Polícia judiciária às bases de dados da administração tributária

(artigo 3.º, n.° 6, do Decreto-Lei n.° 93/2003, de 30.4)…”





Concluindo:



- A autoridade judiciária Ministério Público tem competência hoje, em face

da Lei 36/2010, de 2 de Setembro, que alterou o RJICSF, para ordenar a prestação

da informação pretendida à entidade obrigada pelo dever de sigilo, sem que esta

lhe possa opor o dito sigilo, não tendo lugar o juízo do tribunal superior

sobre a justificação do pedido de escusa.





E qual a consequência para a recusa?



Não me parece que a solução seja o recurso ao juiz de instrução, para aplicação do artigo 135º, n.º 2, do CPP.



A recusa de apresentar informação, sem justa causa, é conduta criminalmente

punível, nos termos do artigo 360.°, n.° 2, do Código Penal, mas apenas depois

de o Ministério Público comunicar a ilegitimidade da recusa e não antes! Decisivo,

para a realização deste tipo legal de crime, é não haver uma justa causa para a recusa.



Cumpre salientar aqui adicionalmente o disposto no artigo 9º do Código Processo Penal.

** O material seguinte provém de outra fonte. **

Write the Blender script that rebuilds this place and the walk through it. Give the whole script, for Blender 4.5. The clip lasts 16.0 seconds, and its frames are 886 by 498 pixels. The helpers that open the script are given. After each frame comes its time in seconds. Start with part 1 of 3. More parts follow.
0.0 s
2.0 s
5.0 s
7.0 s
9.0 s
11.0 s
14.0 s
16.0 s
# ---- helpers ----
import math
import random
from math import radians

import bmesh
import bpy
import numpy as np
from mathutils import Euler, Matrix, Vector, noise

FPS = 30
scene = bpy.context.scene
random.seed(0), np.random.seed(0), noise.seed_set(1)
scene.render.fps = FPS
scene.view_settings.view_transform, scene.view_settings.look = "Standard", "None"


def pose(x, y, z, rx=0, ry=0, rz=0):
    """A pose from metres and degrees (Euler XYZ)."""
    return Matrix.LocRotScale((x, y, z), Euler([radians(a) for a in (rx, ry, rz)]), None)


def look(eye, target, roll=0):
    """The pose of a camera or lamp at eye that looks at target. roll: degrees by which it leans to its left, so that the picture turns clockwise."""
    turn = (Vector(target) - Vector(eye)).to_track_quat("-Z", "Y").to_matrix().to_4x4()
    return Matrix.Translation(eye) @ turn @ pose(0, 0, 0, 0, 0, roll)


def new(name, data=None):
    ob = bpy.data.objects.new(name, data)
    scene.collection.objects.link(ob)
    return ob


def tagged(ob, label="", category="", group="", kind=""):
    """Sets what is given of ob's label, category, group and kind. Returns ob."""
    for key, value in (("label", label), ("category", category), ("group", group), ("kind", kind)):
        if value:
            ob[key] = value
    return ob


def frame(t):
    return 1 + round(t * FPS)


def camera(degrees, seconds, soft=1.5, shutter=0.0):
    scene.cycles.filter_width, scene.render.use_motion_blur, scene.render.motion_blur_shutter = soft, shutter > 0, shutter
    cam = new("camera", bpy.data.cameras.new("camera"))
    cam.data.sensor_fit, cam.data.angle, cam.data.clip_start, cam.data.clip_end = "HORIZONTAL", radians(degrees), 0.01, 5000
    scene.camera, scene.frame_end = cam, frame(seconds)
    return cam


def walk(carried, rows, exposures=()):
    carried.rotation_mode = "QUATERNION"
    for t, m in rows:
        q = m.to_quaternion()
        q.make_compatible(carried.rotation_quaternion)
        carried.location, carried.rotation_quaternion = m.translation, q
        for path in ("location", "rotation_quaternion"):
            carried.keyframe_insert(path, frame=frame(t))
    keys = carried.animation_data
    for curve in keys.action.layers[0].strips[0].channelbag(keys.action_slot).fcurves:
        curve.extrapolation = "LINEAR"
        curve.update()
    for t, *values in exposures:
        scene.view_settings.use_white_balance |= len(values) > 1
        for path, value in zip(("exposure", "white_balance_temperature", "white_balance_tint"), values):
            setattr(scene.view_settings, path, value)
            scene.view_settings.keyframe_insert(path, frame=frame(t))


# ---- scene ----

Em suma e concluindo: entendo que se deve advertir a entidade bancária, depois, caso a mesma não cumpra, promover a condenação em multa ao juiz de instrução, nos termos do art. 519º do C.P. Civil e, finalmente, recorrer ao artigo 360º, n.º 2, do Cód. Penal, crime este essencialmente doloso.





Querendo evitar-se a responsabilização criminal, pode recorrer-se ao juiz de instrução, para efeitos de busca e de apreensão (art. 181º do C. P. Penal).